Officials in the Paca region first made the proposal on September 7, but the move will not be final unless it is approved in a final meeting on October 29.

The contract will last 10 years and is estimated to be worth €870million.

Transdev is a private French transport group, whose current set-up was created when Transdev and Veolia Transport merged in 2011. It currently carries 11 million passengers in France across buses, trains, and coaches.

The decision, if confirmed, will mark the first time that a route tender has been handed to a private company, and an operator outside of SNCF.

In a statement, SNCF Voyageurs responded: “SNCF Voyageurs [which includes TGV, TER, Intercités and Transilien] wishes the greatest success to Transdev, in the interests of travellers and the development of rail transport in the region.”

Christophe Fanichet, CEO of SNCF Voyageurs, said: “This choice marks the implementation of the opening to competition, for which we have been preparing for a long time, where our organising authorities have the freedom to choose other operators than us.”

The decision comes after three companies were in the running to take on the route, which runs through Toulon and carries 10% of rail traffic in the region.

These included the long-time operator SNCF, Transdev, and Thello, the public branch of Italian rail company Trenitalia.

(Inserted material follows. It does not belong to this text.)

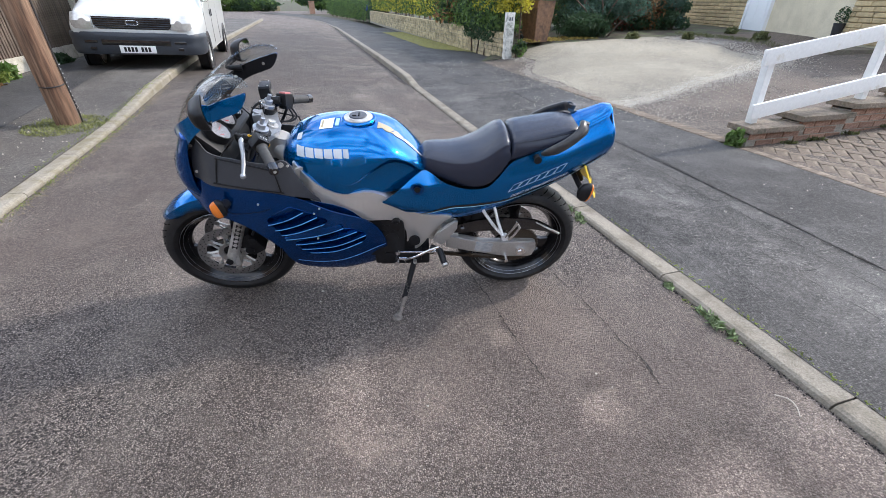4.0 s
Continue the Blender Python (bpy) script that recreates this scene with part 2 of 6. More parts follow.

Plans to double the number of return journeys

Transdev says its aim would be to “double traffic on the line” by 2025, passing from seven return journeys per day to 14, while keeping “prices equivalent”, it said.

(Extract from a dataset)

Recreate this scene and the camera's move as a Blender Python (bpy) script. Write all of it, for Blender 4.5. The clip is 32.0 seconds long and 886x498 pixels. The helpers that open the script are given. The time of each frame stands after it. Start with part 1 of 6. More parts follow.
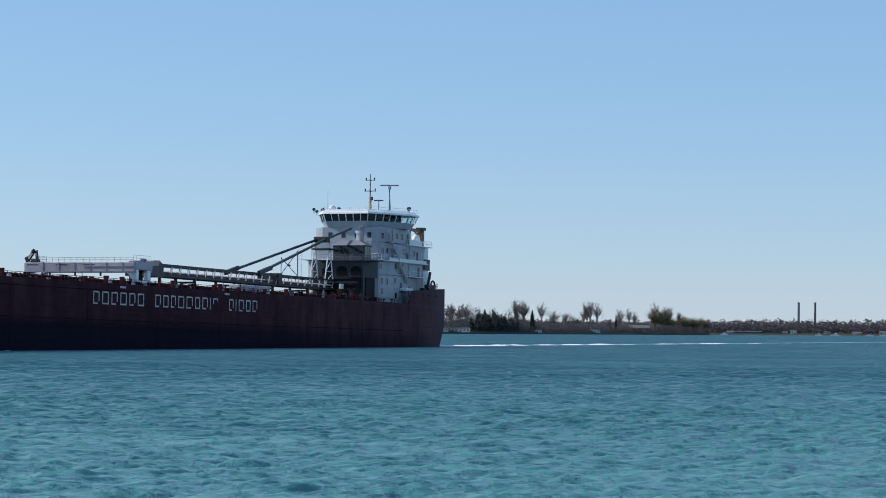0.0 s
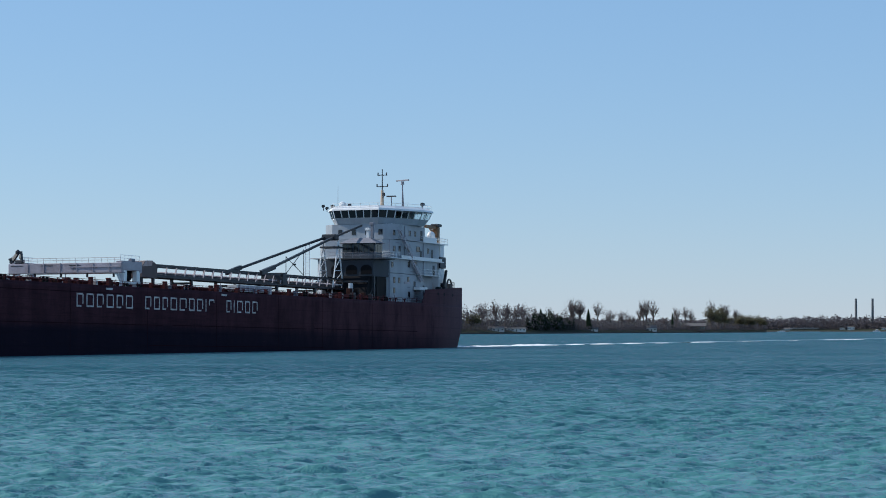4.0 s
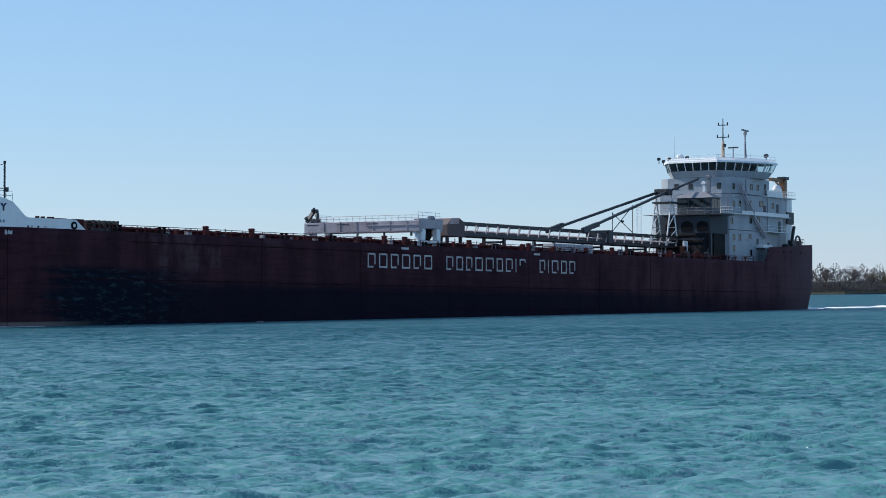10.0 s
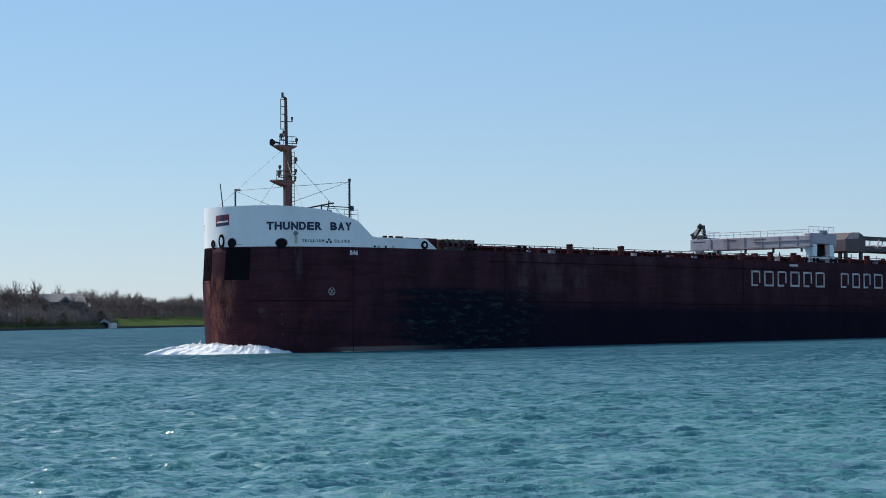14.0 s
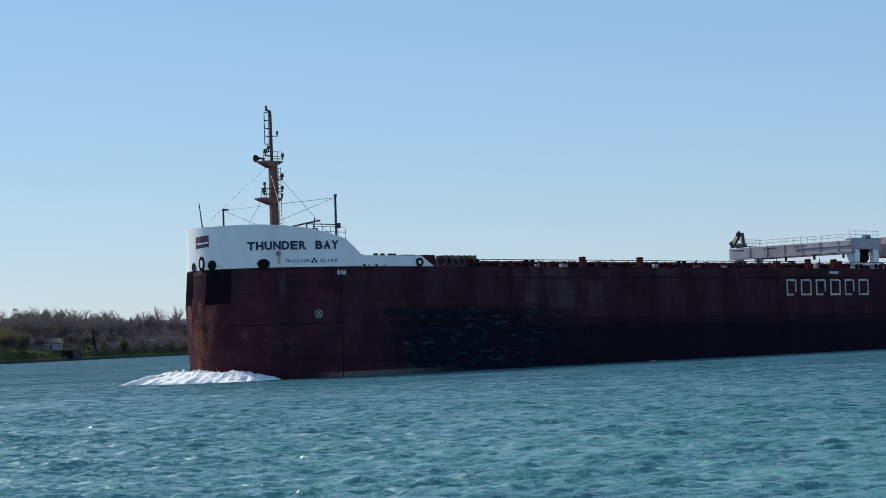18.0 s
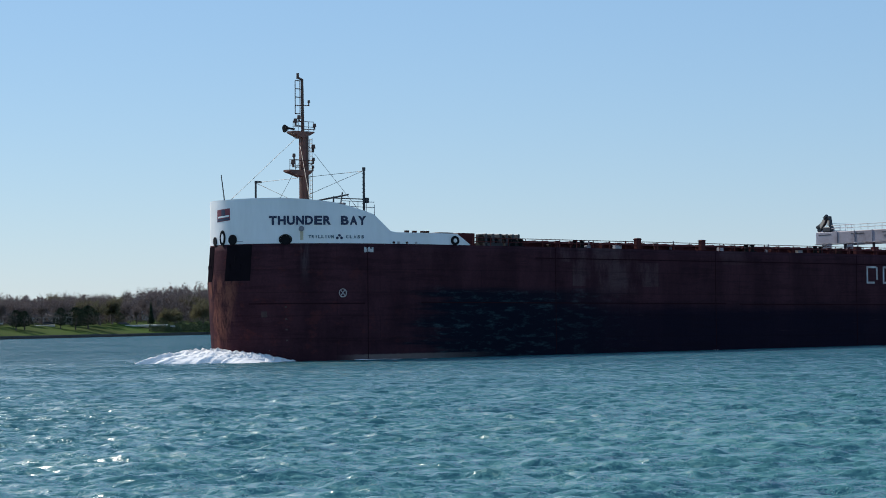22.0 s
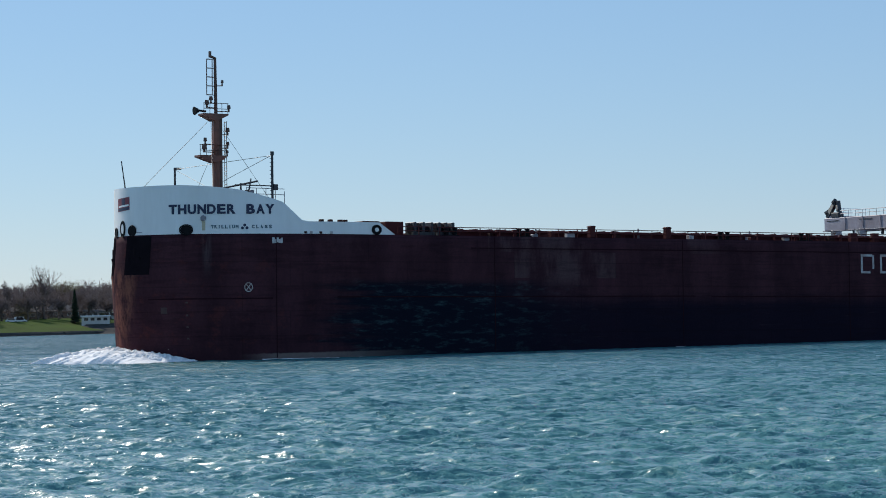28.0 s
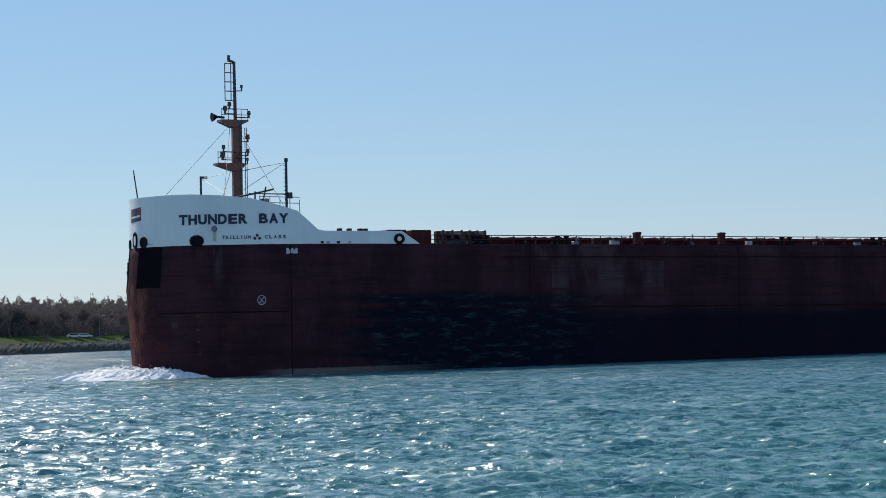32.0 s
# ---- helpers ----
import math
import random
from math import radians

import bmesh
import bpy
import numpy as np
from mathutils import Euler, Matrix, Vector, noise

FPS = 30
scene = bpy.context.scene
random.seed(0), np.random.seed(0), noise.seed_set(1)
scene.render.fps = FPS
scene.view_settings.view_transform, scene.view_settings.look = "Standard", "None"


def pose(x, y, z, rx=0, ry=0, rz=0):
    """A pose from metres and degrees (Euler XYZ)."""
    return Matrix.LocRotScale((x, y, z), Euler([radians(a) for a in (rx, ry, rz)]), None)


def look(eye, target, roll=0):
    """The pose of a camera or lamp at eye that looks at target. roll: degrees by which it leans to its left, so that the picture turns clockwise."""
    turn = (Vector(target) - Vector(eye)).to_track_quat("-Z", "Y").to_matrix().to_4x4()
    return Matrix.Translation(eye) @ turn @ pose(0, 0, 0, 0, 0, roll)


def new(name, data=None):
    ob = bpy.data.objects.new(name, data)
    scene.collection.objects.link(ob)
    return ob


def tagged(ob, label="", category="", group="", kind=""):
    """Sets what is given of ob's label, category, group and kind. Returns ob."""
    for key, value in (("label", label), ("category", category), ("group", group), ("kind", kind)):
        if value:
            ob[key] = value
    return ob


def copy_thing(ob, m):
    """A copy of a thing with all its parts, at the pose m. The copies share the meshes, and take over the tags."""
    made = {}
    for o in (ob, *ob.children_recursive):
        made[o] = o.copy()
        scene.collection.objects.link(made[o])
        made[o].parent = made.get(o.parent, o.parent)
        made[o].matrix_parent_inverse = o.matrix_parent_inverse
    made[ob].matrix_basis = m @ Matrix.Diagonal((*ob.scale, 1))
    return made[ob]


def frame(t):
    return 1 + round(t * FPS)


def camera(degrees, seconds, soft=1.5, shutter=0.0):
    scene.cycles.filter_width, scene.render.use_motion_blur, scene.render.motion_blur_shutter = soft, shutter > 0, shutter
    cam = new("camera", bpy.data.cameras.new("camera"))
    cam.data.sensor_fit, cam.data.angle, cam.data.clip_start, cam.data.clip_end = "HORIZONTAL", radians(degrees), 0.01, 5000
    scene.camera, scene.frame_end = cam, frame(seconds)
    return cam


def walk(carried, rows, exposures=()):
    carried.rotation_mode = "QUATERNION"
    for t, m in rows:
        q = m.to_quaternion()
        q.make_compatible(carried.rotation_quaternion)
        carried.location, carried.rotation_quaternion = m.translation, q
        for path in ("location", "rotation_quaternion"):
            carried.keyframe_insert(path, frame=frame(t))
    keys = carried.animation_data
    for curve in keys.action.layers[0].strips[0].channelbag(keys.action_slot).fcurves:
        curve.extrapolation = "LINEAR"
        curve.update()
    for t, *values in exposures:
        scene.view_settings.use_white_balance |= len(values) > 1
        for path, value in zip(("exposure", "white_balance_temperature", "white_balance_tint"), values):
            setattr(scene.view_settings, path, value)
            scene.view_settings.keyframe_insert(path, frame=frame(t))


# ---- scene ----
cam = camera(21.229, 32.0, soft=0.95)
EYE = 3.33


def aim(yaw, pitch, roll):
    """The hand-held camera on the near bank, turned to the left from +y, up, and leaning."""
    return pose(0, 0, EYE, 90 + pitch, 0, yaw) @ pose(0, 0, 0, 0, 0, roll)


walk(cam, [
    (0, aim(-67.654, 1.971, 0.487)),
    (0.5, aim(-69.182, 2.041, 0.408)),
    (1, aim(-70.114, 2.088, 0.326)),
    (1.5, aim(-70.403, 2.112, 0.219)),
    (2, aim(-70.230, 2.083, -0.017)),
    (2.5, aim(-69.578, 2.035, -0.115)),
    (3, aim(-68.539, 1.973, -0.118)),
    (3.5, aim(-67.412, 1.962, -0.126)),
    (4, aim(-66.316, 1.977, -0.123)),
    (4.5, aim(-65.477, 2.013, -0.172)),
    (6.5, aim(-63.146, 1.814, -0.617)),
    (7, aim(-62.478, 1.665, -0.566)),
    (7.5, aim(-61.611, 1.531, -0.532)),
    (8, aim(-60.535, 1.444, -0.538)),
    (8.5, aim(-59.356, 1.334, -0.544)),
    (9, aim(-58.323, 1.228, -0.473)),
    (9.5, aim(-57.340, 1.134, -0.394)),
    (10, aim(-56.357, 1.078, -0.380)),
    (10.5, aim(-54.986, 1.003, -0.347)),
    (11, aim(-53.336, 0.994, -0.411)),
    (11.5, aim(-51.487, 1.066, -0.435)),
    (12, aim(-49.842, 1.176, -0.505)),
    (12.5, aim(-48.356, 1.318, -0.497)),
    (13, aim(-47.178, 1.457, -0.460)),
    (13.5, aim(-45.953, 1.608, -0.601)),
    (14, aim(-44.851, 1.681, -0.776)),
    (14.5, aim(-43.942, 1.764, -0.976)),
    (16.5, aim(-42.071, 2.049, -2.239)),
    (17, aim(-42.005, 2.191, -2.698)),
    (17.5, aim(-41.862, 2.268, -2.655)),
    (18, aim(-41.535, 2.178, -2.254)),
    (18.5, aim(-40.977, 1.953, -1.771)),
    (19, aim(-40.243, 1.680, -1.454)),
    (19.5, aim(-39.493, 1.601, -1.487)),
    (20, aim(-38.726, 1.539, -1.647)),
    (20.5, aim(-38.104, 1.749, -1.588)),
    (21, aim(-37.573, 1.884, -1.413)),
    (21.5, aim(-37.167, 1.877, -1.146)),
    (22, aim(-36.814, 1.789, -1.019)),
    (22.5, aim(-36.479, 1.789, -0.956)),
    (23, aim(-36.037, 1.833, -0.967)),
    (23.5, aim(-35.486, 1.907, -0.986)),
    (24, aim(-34.966, 1.968, -0.885)),
    (24.5, aim(-34.505, 2.014, -0.888)),
    (26.5, aim(-33.121, 1.905, -1.045)),
    (27, aim(-32.690, 1.795, -1.044)),
    (27.5, aim(-32.351, 1.682, -1.162)),
    (28, aim(-32.112, 1.648, -1.268)),
    (28.5, aim(-31.900, 1.672, -1.411)),
    (29, aim(-31.525, 1.723, -1.442)),
    (29.5, aim(-30.889, 1.724, -1.528)),
    (30, aim(-29.979, 1.694, -1.593)),
    (30.5, aim(-28.841, 1.668, -1.691)),
    (31, aim(-27.733, 1.680, -1.804)),
    (31.5, aim(-26.959, 1.767, -1.860)),
    (32, aim(-26.597, 1.970, -1.679)),
], exposures=[(0, 0.02, 6450, 10), (2.4, -0.02, 6450, 10), (2.8, 0.0, 7050, 21), (3.05, 0.0, 7050, 21), (3.3, -0.03, 6450, 10), (8, 0.05, 6450, 10), (11, 0.09, 6500, 10), (13.5, 0.0, 6620, 10), (24, -0.06, 6680, 10), (32, -0.15, 6680, 10)])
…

Despite the decision to offer this contract to Transdev, the PACA region is still set to maintain SNCF management on routes such as Les Arcs-Draguignan and Vintimille (Italy), Nice-Tende, and Cannes-Grasse.

This second set of routes represents 23% of regional traffic, and the management contract is worth €1.5billion over 10 years. These routes are also set to increase the number of return journeys, from 69 daily now, to 120 over the next decade, the region said.

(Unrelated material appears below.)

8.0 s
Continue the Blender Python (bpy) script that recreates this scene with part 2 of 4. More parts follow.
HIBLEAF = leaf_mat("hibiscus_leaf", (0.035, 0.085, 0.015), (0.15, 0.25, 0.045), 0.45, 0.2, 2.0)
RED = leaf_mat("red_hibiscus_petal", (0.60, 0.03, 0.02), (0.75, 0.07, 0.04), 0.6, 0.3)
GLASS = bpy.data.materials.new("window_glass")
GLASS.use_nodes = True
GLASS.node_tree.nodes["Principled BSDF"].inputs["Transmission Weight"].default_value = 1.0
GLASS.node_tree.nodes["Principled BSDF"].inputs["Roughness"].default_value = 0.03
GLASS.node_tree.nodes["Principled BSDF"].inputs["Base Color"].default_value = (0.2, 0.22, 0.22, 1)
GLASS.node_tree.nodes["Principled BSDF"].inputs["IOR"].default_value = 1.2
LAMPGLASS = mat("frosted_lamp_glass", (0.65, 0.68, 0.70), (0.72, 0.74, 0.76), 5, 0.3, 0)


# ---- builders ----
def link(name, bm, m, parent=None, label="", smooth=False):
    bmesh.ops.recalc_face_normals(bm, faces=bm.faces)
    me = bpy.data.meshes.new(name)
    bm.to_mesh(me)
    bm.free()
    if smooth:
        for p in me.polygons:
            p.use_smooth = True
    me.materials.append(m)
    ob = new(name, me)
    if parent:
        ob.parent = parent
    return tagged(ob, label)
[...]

Work will begin on these routes in December 2024, and in July 2025 for the major route from Marseille-Toulon-Nice.

Improving train travel in France

Leader of the Paca region, MP Renaud Muslier, said that opening train lines to SNCF competitors “will make it possible to improve services significantly for users”.

When the opening to competitors was launched in December 2019, Mr Muslier said: “We’re going to have amazing prices, offers by public or private, French or foreign, operators, who will respond to these calls for tender. We’re going to have trains on time, discounts, and a better quality of service.”

Philippe Tabarot, Alpes-Maritimes senator and former vice-president in charge of transport in the Paca region, who managed the case until June this year, told the Agence France-Presse: “This is historic in the world of rail travel.

“It’s the first time that a tender of this importance has been given to an operator other than SNCF.”

Move could ‘pose threat to rail workers’

But Jean-Marie Valencia, communication head at union CGT-Cheminots Paca, said: “We are not surprised [at this decision]. It shows the willingness of the region to offer competition to the most profitable markets.”

Although he also called the decision “historic”, he added: “We are worried, because this will not be without cost to the cheminots (rail workers).”

And Didier Mathis, secretary-general of UNSA-Ferroviaire, the second-largest union at SNCF, said he did not welcome the move.

He said: "We are saddened by this decision because it will lead to the transfer of 166 agents [from SNCF to Transdev].

“This decision is not at all a surprise. The region would have been embarrassed if it had chosen SNCF twice in these two tenders, because it previously said it was dissatisfied with SNCF. The region would have lost all credibility.”

Four other French regions have also announced their intention to experiment with opening up their TER routes to competition: Grand-Est, Hauts-de-France, Ile-de-France, and Pays de la Loire.